Para o autor e presidente do DMI, Design Management Institute, Thomas Lockwood, a empatia é o primeiro princípio da prática do design thinking. Para a minha equipe, empatia é a chave para a compreensão de um problema, porque todos os nossos projetos começam com uma investigação empática. As empresas que têm orgulho de satisfazer seus clientes costumam fazer uma pesquisa com perguntas que são respondidas pelos usuários dos serviços ou consumidores dos produtos. Porém, através desse tipo tradicional de pesquisa de satisfação, não se consegue intuir as tendências ou projetar os próximos passos inovadores daquele modelo de negócio. O objetivo do processo do design thinking é entender os desejos não verbalizados dos nossos observados, para aprender suas necessidades, identificar desejos, explorar possibilidades e gerar soluções criativas.

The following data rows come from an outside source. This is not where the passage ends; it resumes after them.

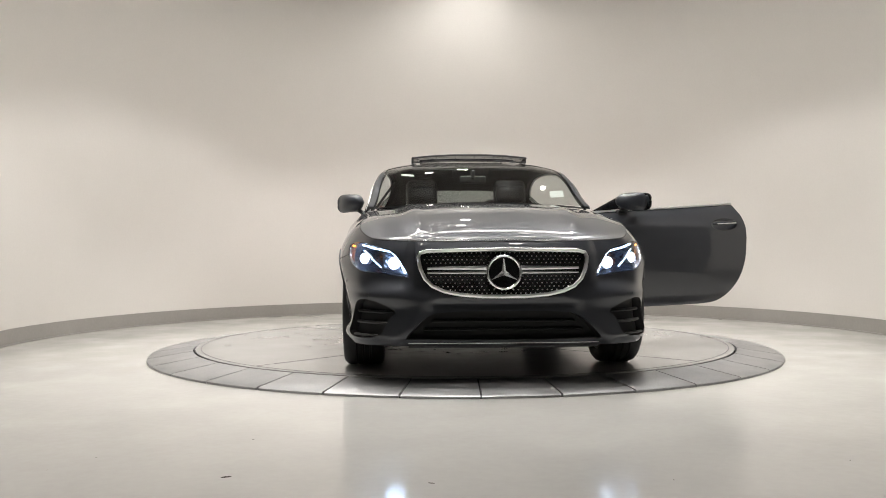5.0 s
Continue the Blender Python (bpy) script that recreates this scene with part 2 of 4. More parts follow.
def wall_shell(inner, outer, z0, z1):
    n = len(inner)
    verts = [(x, y, z) for ring in (inner, outer) for z in (z0, z1) for x, y in ring]
    faces = []
    for i in range(n - 1):
        j = i + 1
        a, b, c, d = i, n + i, 2 * n + i, 3 * n + i
        e, f, g, h = j, n + j, 2 * n + j, 3 * n + j
        faces += [(a, e, f, b), (c, d, h, g), (b, f, h, d), (a, c, g, e)]
    faces += [(0, n, 3 * n, 2 * n), (n - 1, 3 * n - 1, 4 * n - 1, 2 * n - 1)]
    return verts, faces


def round_wall(r, thick, z0, z1):
    return wall_shell(room_plan(r)[1:-1], room_plan(r + thick)[1:-1], z0, z1)


def back_wall(r, thick, z0, z1):
    a, b = room_plan(r), room_plan(r + thick)
    return wall_shell([a[-2], a[-1], a[0], a[1]], [b[-2], (b[-1][0], b[-1][1] - thick), (b[0][0], b[0][1] - thick), b[1]], z0, z1)


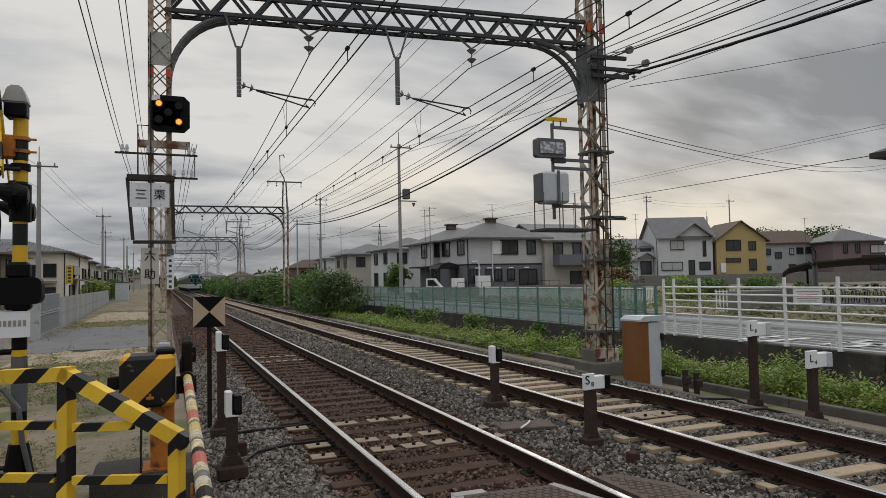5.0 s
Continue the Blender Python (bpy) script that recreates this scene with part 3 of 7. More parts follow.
def gantry(yl, yr, fine, BEAM_Z):
    """Portal over both tracks: two lattice columns and a truss beam with curved knees."""
    g = thing("catenary_gantry", pose(0, 0, 0), "rusty beige lattice gantry with a dark truss beam over the tracks" if fine else "distant lattice gantry over the tracks", "gantry", "catenary gantries")
    top = 7.6 if fine else 7.75
    lattice_column(g, COL_L, yl, -0.3, top + (1.5 if fine else 0.0), 0.40, fine, fine)
    lattice_column(g, COL_R, yr, -0.1, top + (1.2 if fine else 0.0), 0.42, fine)
    d = (Vector((COL_R, yr, 0)) - Vector((COL_L, yl, 0)))
    A, E = Vector((COL_L + 0.1, yl, 0)), Vector((COL_R - 0.1, yr, 0))
    lo, hi = BEAM_Z, BEAM_Z + 0.50
    for z, sgn in ((lo, 0.16), (hi, 0.16)):
        for s in (-1, 1):
            bm = B()
            bar(bm, (A.x, A.y + s * sgn, z), (E.x, E.y + s * sgn, z), 0.085, 0.07)
            part("chord", bm, M["beam"], g)
    for s in (-1, 1):
        if fine:
            n = 22
            for k in range(n):
                bb = B()
                p, q = A.lerp(E, k / n), A.lerp(E, (k + 1) / n)
                za, zb = (lo, hi) if k % 2 == 0 else (hi, lo)
                bar(bb, (p.x, p.y + s * 0.16, za), (q.x, q.y + s * 0.16, zb), 0.065, 0.02, math.pi / 2)
                part("diagonal", bb, M["beam"], g)
        else:
            bm = B(); strut_run(bm, A, E, lo, hi, 18, 0.07, s * 0.16); part("web_lacing", bm, M["beam"], g, kind="stuff")
    if fine:
        for k in range(22):
            p, q = A.lerp(E, k / 22), A.lerp(E, (k + 1) / 22)
            sy = 0.16 if k % 2 else -0.16
            bm = B(); bar(bm, (p.x, p.y + sy, lo), (q.x, q.y - sy, lo), 0.05, 0.012); part("bottom_lacing", bm, M["beam"], g)
    # curved knees under the beam's ends
    for sx, P, sgn in ((COL_L, yl, 1), (COL_R, yr, -1)):
        for s in (-1, 1):
            bm = B()
            pts = []
            for k in range(11):
                a = k / 10 * math.pi / 2
                pts.append((sx + sgn * (0.16 + 1.25 * (1 - math.cos(a))), P + s * 0.14 - d.y / d.x * sgn * -1.25 * (1 - math.cos(a)), BEAM_Z - 1.35 + 1.33 * math.sin(a)))
            tube(bm, pts, 0.055, 6)
            part("knee_brace", bm, M["steel_grey"], g)
    for sx, P, z0, w in ((COL_L, yl, -0.45, 0.62), (COL_R, yr, -0.5, 0.8)):
        bm = B(); box(bm, w, w, 0.42 if sx > 0 else 0.3, pose(sx, P, z0), 0.03)
        part("concrete_base", bm, M["concrete"], g, "weathered concrete footing")
    # outrigger for the upper feeders
    bm = B()
    bar(bm, (COL_L - 1.7, yl, 7.86), (COL_L + 0.2, yl, 7.86), 0.07, 0.07)
    if not fine:
        bar(bm, (COL_L - 0.1, yl, 7.6), (COL_L - 0.1, yl, 7.9), 0.08, 0.08)
    bar(bm, (COL_L - 0.9, yl, 7.86), (COL_L - 0.1, yl, 7.2), 0.05, 0.05)
    part("outrigger", bm, M["steel_grey"], g)
    return g, A, E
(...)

Uma boa notícia é que empatia, quando em falta, pode ser exercitada. Como um músculo, se exercitada, pode manter sua empresa ativa e saudável. Existem exercícios envolvedores que despertam a visão empática. Chefes podem viver uma experiência como funcionários ou gestores podem observar os consumidores usando seus serviços ou produtos. A metodologia do design thinking consegue projetar diversos exercícios de empatia que podem abrir a porta da percepção. Procure pelo seu design thinker mais próximo e motive-se para transformar a sua empresa.